# [Exercise prompt]
Copy each line below exactly and leave the pictures out.

# [Source data]
──────
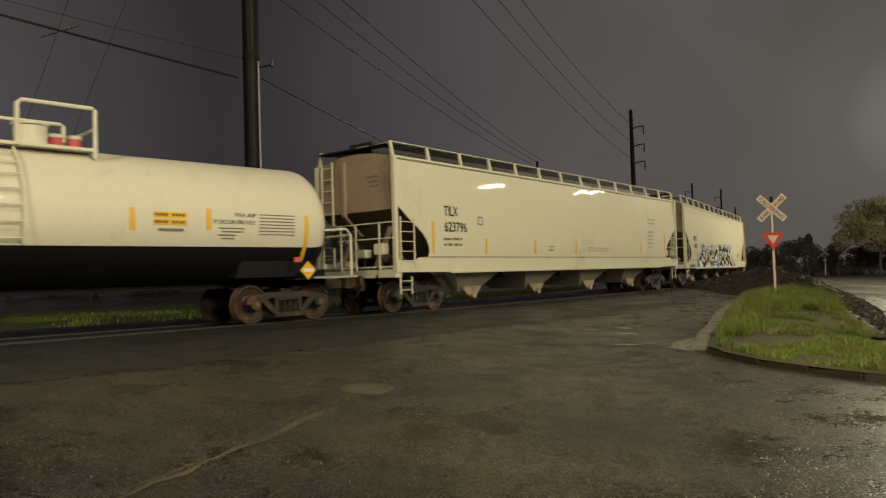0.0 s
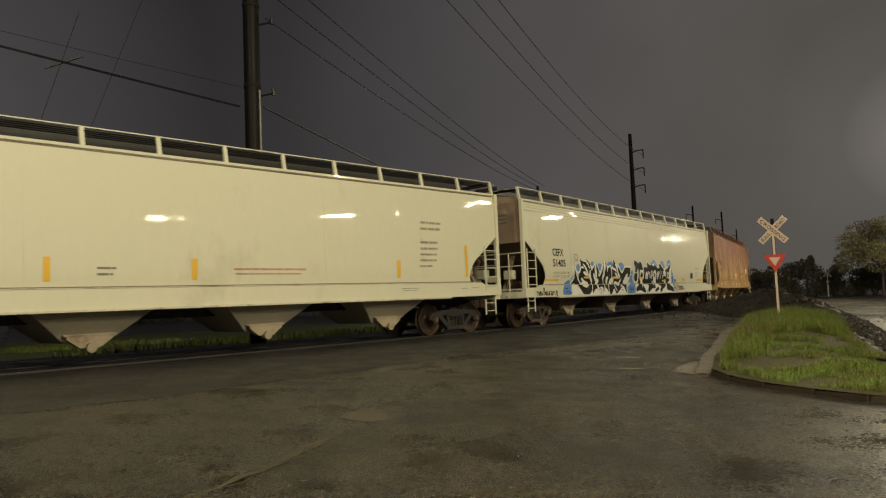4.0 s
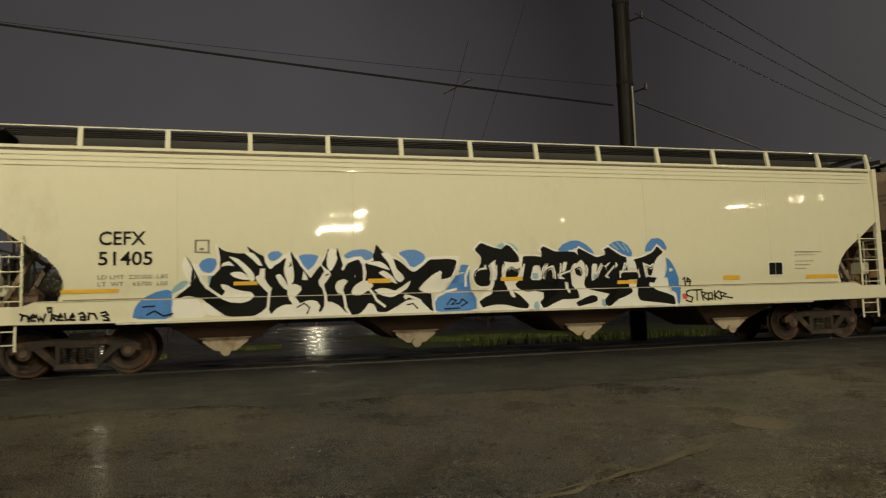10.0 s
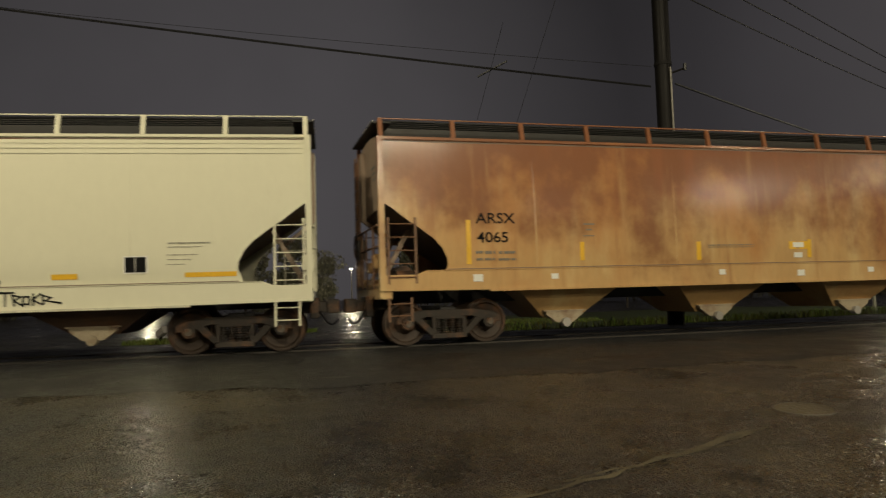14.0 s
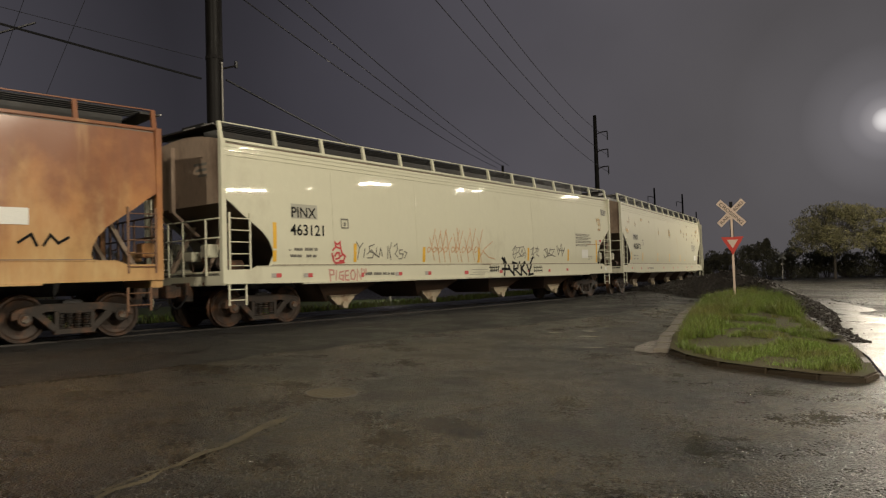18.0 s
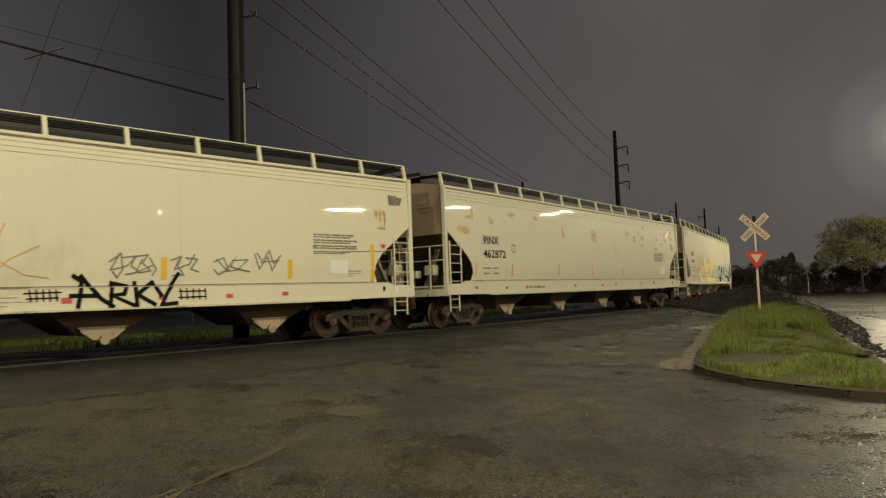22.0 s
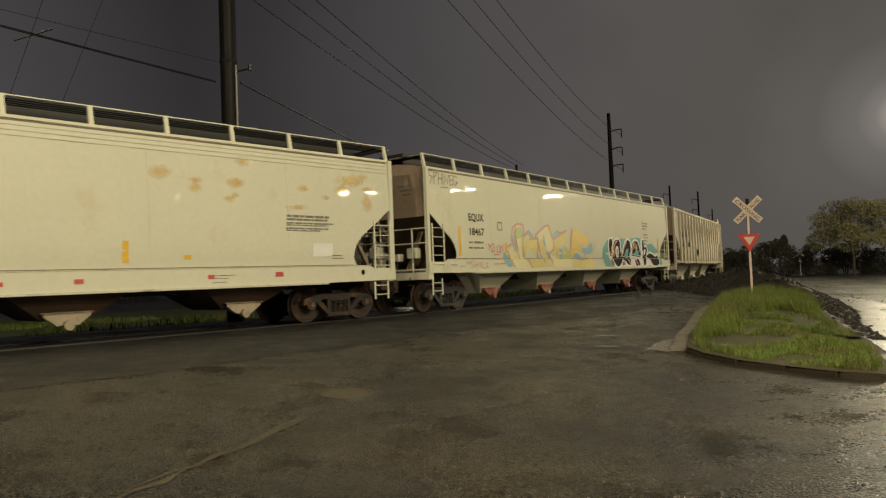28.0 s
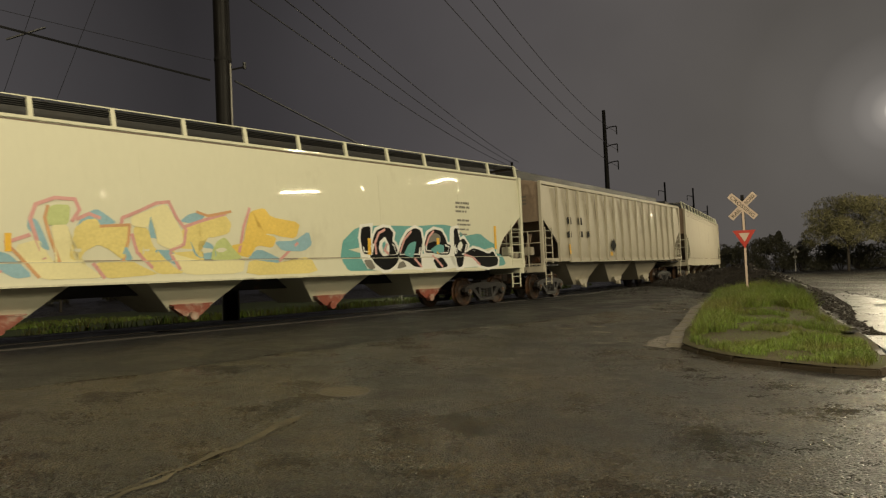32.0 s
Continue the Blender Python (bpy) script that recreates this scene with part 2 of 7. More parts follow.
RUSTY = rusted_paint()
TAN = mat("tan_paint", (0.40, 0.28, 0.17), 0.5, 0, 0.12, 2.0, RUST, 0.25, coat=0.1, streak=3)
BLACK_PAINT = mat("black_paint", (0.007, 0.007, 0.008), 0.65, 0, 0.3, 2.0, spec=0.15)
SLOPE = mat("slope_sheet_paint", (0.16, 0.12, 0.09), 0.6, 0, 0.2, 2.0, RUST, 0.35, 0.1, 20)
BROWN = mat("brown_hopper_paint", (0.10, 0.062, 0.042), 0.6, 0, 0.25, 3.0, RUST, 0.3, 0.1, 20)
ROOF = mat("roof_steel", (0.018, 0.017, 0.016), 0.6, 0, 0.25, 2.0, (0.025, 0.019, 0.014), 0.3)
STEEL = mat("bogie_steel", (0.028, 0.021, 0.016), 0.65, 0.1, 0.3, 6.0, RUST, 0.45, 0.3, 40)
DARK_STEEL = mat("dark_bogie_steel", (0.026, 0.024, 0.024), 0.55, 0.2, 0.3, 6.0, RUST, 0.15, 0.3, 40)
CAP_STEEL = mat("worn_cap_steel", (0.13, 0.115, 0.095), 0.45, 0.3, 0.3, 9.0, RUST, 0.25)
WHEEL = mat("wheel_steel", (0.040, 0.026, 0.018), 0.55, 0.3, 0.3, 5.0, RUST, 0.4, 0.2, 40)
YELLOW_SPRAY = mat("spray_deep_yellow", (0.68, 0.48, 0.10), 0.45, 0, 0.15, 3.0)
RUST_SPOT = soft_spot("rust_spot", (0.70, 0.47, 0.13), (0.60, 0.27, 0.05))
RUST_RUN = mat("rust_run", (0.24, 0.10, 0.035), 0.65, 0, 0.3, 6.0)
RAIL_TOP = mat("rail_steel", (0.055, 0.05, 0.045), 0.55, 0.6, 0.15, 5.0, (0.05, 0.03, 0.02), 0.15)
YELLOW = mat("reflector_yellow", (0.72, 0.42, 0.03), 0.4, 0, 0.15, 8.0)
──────
# [Expected answer]
0.0 s
4.0 s
10.0 s
14.0 s
18.0 s
22.0 s
28.0 s
32.0 s
Continue the Blender Python (bpy) script that recreates this scene with part 2 of 7. More parts follow.
RUSTY = rusted_paint()
TAN = mat("tan_paint", (0.40, 0.28, 0.17), 0.5, 0, 0.12, 2.0, RUST, 0.25, coat=0.1, streak=3)
BLACK_PAINT = mat("black_paint", (0.007, 0.007, 0.008), 0.65, 0, 0.3, 2.0, spec=0.15)
SLOPE = mat("slope_sheet_paint", (0.16, 0.12, 0.09), 0.6, 0, 0.2, 2.0, RUST, 0.35, 0.1, 20)
BROWN = mat("brown_hopper_paint", (0.10, 0.062, 0.042), 0.6, 0, 0.25, 3.0, RUST, 0.3, 0.1, 20)
ROOF = mat("roof_steel", (0.018, 0.017, 0.016), 0.6, 0, 0.25, 2.0, (0.025, 0.019, 0.014), 0.3)
STEEL = mat("bogie_steel", (0.028, 0.021, 0.016), 0.65, 0.1, 0.3, 6.0, RUST, 0.45, 0.3, 40)
DARK_STEEL = mat("dark_bogie_steel", (0.026, 0.024, 0.024), 0.55, 0.2, 0.3, 6.0, RUST, 0.15, 0.3, 40)
CAP_STEEL = mat("worn_cap_steel", (0.13, 0.115, 0.095), 0.45, 0.3, 0.3, 9.0, RUST, 0.25)
WHEEL = mat("wheel_steel", (0.040, 0.026, 0.018), 0.55, 0.3, 0.3, 5.0, RUST, 0.4, 0.2, 40)
YELLOW_SPRAY = mat("spray_deep_yellow", (0.68, 0.48, 0.10), 0.45, 0, 0.15, 3.0)
RUST_SPOT = soft_spot("rust_spot", (0.70, 0.47, 0.13), (0.60, 0.27, 0.05))
RUST_RUN = mat("rust_run", (0.24, 0.10, 0.035), 0.65, 0, 0.3, 6.0)
RAIL_TOP = mat("rail_steel", (0.055, 0.05, 0.045), 0.55, 0.6, 0.15, 5.0, (0.05, 0.03, 0.02), 0.15)
YELLOW = mat("reflector_yellow", (0.72, 0.42, 0.03), 0.4, 0, 0.15, 8.0)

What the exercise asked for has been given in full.